Едва обнаружив галли, Джеймс тут же посадил прямо на него свой аппарат. Потом достал из внутреннего кармана широкого пиджака фен на батарейках и направил сильную тонкую воздушную струю на напольную панель из органического стекла. Его расчеты оправдались: тепла хватило, чтобы расплавить стекло. Он описал круг несколько большего диаметра, чем внешний обод крышки галли. Когда осталось растопить слой стекла по окружности на какие-то несколько миллиметров, поднял «колокол» над стоком, а потом резко опустил. Выпуклая крышка галли ударила по наведенной обжигом окружности стеклянной панели, и та отскочила. В «колокол» просочилась вода, но ее было немного. Хуже другое: внезапно возникшее давление на барабанные перепонки.

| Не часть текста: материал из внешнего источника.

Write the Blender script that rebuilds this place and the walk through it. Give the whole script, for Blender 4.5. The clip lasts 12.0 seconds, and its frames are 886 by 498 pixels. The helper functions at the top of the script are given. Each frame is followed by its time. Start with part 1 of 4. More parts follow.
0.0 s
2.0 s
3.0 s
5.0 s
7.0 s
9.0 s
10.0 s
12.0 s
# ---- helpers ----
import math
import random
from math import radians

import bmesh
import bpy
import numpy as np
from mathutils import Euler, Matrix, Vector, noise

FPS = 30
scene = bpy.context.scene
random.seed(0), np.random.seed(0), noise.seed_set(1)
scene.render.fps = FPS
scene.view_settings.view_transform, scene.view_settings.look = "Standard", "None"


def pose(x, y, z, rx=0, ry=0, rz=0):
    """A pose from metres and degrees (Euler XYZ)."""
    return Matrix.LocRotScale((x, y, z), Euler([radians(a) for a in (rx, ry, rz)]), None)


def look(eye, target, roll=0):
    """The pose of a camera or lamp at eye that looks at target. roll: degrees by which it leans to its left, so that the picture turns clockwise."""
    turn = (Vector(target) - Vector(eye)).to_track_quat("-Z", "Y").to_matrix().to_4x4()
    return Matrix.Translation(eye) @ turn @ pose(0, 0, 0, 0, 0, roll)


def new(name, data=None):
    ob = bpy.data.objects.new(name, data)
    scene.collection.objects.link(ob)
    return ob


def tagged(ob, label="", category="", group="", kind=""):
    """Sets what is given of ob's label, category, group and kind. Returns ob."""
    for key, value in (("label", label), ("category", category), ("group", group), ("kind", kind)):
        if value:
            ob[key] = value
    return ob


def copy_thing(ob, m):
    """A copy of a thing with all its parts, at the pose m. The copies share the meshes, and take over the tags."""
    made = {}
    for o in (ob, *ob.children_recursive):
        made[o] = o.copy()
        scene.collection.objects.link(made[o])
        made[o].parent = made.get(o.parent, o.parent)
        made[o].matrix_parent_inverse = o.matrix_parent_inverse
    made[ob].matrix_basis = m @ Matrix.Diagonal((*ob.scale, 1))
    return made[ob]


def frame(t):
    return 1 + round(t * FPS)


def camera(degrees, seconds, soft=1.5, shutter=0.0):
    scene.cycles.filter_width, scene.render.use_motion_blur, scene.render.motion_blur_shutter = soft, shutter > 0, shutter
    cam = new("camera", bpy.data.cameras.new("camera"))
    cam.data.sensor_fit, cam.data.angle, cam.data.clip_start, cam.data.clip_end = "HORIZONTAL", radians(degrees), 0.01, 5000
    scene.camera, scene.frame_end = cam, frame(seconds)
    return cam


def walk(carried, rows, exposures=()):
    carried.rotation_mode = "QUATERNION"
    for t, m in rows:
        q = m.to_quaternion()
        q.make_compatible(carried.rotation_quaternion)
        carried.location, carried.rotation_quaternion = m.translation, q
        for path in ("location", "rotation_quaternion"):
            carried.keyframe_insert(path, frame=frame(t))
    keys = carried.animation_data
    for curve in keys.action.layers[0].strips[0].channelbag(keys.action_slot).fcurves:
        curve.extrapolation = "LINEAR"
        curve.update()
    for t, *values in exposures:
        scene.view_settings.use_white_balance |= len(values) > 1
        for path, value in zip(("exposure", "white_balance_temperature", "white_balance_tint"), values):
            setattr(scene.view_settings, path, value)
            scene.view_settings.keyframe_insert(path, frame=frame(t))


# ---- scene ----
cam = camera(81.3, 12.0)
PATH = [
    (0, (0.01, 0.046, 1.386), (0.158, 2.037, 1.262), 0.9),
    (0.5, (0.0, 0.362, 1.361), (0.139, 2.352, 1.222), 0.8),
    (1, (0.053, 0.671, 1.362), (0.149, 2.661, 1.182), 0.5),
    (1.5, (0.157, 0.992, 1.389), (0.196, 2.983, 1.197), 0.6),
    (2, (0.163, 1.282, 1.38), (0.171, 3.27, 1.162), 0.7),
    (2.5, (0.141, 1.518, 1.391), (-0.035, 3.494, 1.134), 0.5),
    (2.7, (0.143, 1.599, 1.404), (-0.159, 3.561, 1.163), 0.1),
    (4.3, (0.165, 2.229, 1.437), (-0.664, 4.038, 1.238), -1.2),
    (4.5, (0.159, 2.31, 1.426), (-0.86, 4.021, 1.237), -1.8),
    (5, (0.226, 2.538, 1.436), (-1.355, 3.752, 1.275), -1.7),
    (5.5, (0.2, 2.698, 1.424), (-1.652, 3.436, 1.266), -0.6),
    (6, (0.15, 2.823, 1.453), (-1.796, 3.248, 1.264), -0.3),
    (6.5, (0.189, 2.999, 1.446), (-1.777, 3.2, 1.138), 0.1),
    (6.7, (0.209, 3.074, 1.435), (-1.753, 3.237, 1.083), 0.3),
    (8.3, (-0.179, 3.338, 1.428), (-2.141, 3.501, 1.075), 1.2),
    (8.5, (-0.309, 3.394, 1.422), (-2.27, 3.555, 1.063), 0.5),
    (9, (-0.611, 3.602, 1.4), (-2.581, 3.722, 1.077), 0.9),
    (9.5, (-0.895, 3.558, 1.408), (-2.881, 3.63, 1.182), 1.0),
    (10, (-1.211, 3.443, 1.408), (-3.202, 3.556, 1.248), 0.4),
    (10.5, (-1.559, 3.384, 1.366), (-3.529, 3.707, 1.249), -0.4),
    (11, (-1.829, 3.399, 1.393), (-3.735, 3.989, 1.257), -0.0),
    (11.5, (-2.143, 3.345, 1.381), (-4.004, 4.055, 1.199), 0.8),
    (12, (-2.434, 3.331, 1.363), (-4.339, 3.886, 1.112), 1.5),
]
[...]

Джеймс надеялся, что хотя бы сейчас никто за ним не наблюдает. Вдали под водой скользнул другой «колокол», но вскоре исчез за вмурованными в дно осколками кораллового рифа, и он остался один на один с пестрочешуйчатыми чудищами, уставившимися на него своими круглыми немигающими глазами. Он быстро смел песок с рукоятки замка и рванул ее на себя. Крышка приподнялась, и внутрь хлынул поток воды: искусственная прокладка оказалась не столь плотной, как полагал Джеймс. Но это его не тревожило. Он проскользнул в проем галли, нащупал ногами ступеньки лестницы. Спускаясь ниже, достал карманный фонарь, но тот ему не понадобился: стены помещения, в которое попал Джеймс, были покрыты светящимися полосами. Он плотно закрыл крышку галли, чтобы прекратить доступ воды. А потом огляделся в этом мире, более чуждом ему, чем самый отдаленный уголок Земли.
С чем он до сих пор сталкивался в жизни? С обыкновенными бытовыми приборами, надежными и простыми в обращении, заключенными в кожухи из реактопласта. Он распотрошил лишь некоторые из них, и те схемы, механизмы и конструкции, в которых ему удалось разобраться, были бесхитростны и безопасны. Зато открывшиеся теперь его взору перспективы поражали воображение. Здесь незачем было ограждать человека от внутренней жизни машин. Сквозь стеклянные стены можно было увидеть бесконечной длины помещения, в которых мириады элементов схем и систем переключения соединялись в агрегаты высшего порядка, обладавшие необъяснимой красотой. Объемные узоры из элементов уходили куда-то вдаль, а рядом бежала узенькая пешеходная дорожка — анахронизм из тех далеких времен, когда за машинами еще наблюдали люди. Помещения, куда заходил Джеймс, не были темными, и все же разглядеть в них что-нибудь толком было трудно: то, что в них помигивало и мерцало, не освещало, будучи не приспособленным к маломощным органам человеческого восприятия, оно существовало само по себе, символизируя необъяснимые для Джеймса процессы.